▶ _INFORMATION SUPPLIED_
══════

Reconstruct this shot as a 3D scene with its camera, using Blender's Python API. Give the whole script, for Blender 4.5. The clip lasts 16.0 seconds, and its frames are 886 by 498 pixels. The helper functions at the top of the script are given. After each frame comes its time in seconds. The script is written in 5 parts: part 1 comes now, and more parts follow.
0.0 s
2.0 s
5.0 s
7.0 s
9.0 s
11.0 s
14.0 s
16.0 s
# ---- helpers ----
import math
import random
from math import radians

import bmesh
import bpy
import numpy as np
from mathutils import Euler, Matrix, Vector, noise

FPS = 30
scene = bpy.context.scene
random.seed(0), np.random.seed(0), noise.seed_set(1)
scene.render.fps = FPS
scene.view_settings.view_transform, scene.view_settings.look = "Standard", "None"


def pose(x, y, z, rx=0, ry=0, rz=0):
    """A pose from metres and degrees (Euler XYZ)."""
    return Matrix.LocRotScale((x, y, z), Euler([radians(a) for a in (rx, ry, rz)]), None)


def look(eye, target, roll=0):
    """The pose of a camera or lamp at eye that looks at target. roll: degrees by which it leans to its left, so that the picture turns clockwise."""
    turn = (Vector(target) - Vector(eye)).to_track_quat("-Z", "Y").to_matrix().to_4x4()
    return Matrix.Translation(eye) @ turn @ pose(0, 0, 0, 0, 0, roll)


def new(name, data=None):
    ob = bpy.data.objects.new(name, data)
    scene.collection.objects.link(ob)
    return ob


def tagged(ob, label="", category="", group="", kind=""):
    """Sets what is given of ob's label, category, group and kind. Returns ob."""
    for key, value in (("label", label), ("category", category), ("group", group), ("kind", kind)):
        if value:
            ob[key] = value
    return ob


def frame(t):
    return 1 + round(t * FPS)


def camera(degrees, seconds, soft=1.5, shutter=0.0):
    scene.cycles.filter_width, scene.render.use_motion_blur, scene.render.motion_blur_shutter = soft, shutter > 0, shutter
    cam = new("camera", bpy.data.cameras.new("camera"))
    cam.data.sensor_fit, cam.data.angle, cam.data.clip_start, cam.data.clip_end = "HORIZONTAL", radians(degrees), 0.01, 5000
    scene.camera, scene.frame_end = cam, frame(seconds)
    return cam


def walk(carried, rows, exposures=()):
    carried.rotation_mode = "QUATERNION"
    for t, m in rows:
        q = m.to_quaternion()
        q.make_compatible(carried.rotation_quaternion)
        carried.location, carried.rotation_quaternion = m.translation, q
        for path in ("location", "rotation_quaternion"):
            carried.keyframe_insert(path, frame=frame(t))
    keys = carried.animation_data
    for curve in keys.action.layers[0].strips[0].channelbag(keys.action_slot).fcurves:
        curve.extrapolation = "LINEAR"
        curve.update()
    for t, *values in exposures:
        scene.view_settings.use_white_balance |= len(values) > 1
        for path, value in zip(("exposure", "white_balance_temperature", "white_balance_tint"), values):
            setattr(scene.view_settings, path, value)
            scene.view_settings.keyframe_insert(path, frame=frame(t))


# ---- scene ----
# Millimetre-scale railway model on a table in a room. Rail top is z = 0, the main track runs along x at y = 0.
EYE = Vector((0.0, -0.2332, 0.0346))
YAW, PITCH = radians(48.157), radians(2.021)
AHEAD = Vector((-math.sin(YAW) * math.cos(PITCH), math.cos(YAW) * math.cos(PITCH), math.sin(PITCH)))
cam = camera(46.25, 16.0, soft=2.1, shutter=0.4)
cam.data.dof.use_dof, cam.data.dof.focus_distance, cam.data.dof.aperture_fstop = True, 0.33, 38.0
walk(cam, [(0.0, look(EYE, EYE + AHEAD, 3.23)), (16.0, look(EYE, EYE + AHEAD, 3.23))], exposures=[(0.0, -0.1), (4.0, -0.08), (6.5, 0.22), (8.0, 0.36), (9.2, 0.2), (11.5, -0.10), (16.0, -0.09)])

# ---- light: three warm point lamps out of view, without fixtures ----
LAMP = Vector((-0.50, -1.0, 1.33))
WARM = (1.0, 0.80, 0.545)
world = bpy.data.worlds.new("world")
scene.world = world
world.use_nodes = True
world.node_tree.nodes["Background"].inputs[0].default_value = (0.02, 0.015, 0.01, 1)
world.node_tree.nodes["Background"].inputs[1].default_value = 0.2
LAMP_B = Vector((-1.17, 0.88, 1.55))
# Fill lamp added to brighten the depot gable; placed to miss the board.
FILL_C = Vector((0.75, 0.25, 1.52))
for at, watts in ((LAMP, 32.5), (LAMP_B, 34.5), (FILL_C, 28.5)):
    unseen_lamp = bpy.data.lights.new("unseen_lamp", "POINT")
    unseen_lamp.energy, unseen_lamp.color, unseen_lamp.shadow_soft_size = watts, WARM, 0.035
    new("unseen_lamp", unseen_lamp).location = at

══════

▶ _GIVEN EXERCISE_
Retype all the material above precisely, with no line left out.

▶ _THE COMPLETED TASK_
Reconstruct this shot as a 3D scene with its camera, using Blender's Python API. Give the whole script, for Blender 4.5. The clip lasts 16.0 seconds, and its frames are 886 by 498 pixels. The helper functions at the top of the script are given. After each frame comes its time in seconds. The script is written in 5 parts: part 1 comes now, and more parts follow.
0.0 s
2.0 s
5.0 s
7.0 s
9.0 s
11.0 s
14.0 s
16.0 s
# ---- helpers ----
import math
import random
from math import radians

import bmesh
import bpy
import numpy as np
from mathutils import Euler, Matrix, Vector, noise

FPS = 30
scene = bpy.context.scene
random.seed(0), np.random.seed(0), noise.seed_set(1)
scene.render.fps = FPS
scene.view_settings.view_transform, scene.view_settings.look = "Standard", "None"


def pose(x, y, z, rx=0, ry=0, rz=0):
    """A pose from metres and degrees (Euler XYZ)."""
    return Matrix.LocRotScale((x, y, z), Euler([radians(a) for a in (rx, ry, rz)]), None)


def look(eye, target, roll=0):
    """The pose of a camera or lamp at eye that looks at target. roll: degrees by which it leans to its left, so that the picture turns clockwise."""
    turn = (Vector(target) - Vector(eye)).to_track_quat("-Z", "Y").to_matrix().to_4x4()
    return Matrix.Translation(eye) @ turn @ pose(0, 0, 0, 0, 0, roll)


def new(name, data=None):
    ob = bpy.data.objects.new(name, data)
    scene.collection.objects.link(ob)
    return ob


def tagged(ob, label="", category="", group="", kind=""):
    """Sets what is given of ob's label, category, group and kind. Returns ob."""
    for key, value in (("label", label), ("category", category), ("group", group), ("kind", kind)):
        if value:
            ob[key] = value
    return ob


def frame(t):
    return 1 + round(t * FPS)


def camera(degrees, seconds, soft=1.5, shutter=0.0):
    scene.cycles.filter_width, scene.render.use_motion_blur, scene.render.motion_blur_shutter = soft, shutter > 0, shutter
    cam = new("camera", bpy.data.cameras.new("camera"))
    cam.data.sensor_fit, cam.data.angle, cam.data.clip_start, cam.data.clip_end = "HORIZONTAL", radians(degrees), 0.01, 5000
    scene.camera, scene.frame_end = cam, frame(seconds)
    return cam


def walk(carried, rows, exposures=()):
    carried.rotation_mode = "QUATERNION"
    for t, m in rows:
        q = m.to_quaternion()
        q.make_compatible(carried.rotation_quaternion)
        carried.location, carried.rotation_quaternion = m.translation, q
        for path in ("location", "rotation_quaternion"):
            carried.keyframe_insert(path, frame=frame(t))
    keys = carried.animation_data
    for curve in keys.action.layers[0].strips[0].channelbag(keys.action_slot).fcurves:
        curve.extrapolation = "LINEAR"
        curve.update()
    for t, *values in exposures:
        scene.view_settings.use_white_balance |= len(values) > 1
        for path, value in zip(("exposure", "white_balance_temperature", "white_balance_tint"), values):
            setattr(scene.view_settings, path, value)
            scene.view_settings.keyframe_insert(path, frame=frame(t))


# ---- scene ----
# Millimetre-scale railway model on a table in a room. Rail top is z = 0, the main track runs along x at y = 0.
EYE = Vector((0.0, -0.2332, 0.0346))
YAW, PITCH = radians(48.157), radians(2.021)
AHEAD = Vector((-math.sin(YAW) * math.cos(PITCH), math.cos(YAW) * math.cos(PITCH), math.sin(PITCH)))
cam = camera(46.25, 16.0, soft=2.1, shutter=0.4)
cam.data.dof.use_dof, cam.data.dof.focus_distance, cam.data.dof.aperture_fstop = True, 0.33, 38.0
walk(cam, [(0.0, look(EYE, EYE + AHEAD, 3.23)), (16.0, look(EYE, EYE + AHEAD, 3.23))], exposures=[(0.0, -0.1), (4.0, -0.08), (6.5, 0.22), (8.0, 0.36), (9.2, 0.2), (11.5, -0.10), (16.0, -0.09)])

# ---- light: three warm point lamps out of view, without fixtures ----
LAMP = Vector((-0.50, -1.0, 1.33))
WARM = (1.0, 0.80, 0.545)
world = bpy.data.worlds.new("world")
scene.world = world
world.use_nodes = True
world.node_tree.nodes["Background"].inputs[0].default_value = (0.02, 0.015, 0.01, 1)
world.node_tree.nodes["Background"].inputs[1].default_value = 0.2
LAMP_B = Vector((-1.17, 0.88, 1.55))
# Fill lamp added to brighten the depot gable; placed to miss the board.
FILL_C = Vector((0.75, 0.25, 1.52))
for at, watts in ((LAMP, 32.5), (LAMP_B, 34.5), (FILL_C, 28.5)):
    unseen_lamp = bpy.data.lights.new("unseen_lamp", "POINT")
    unseen_lamp.energy, unseen_lamp.color, unseen_lamp.shadow_soft_size = watts, WARM, 0.035
    new("unseen_lamp", unseen_lamp).location = at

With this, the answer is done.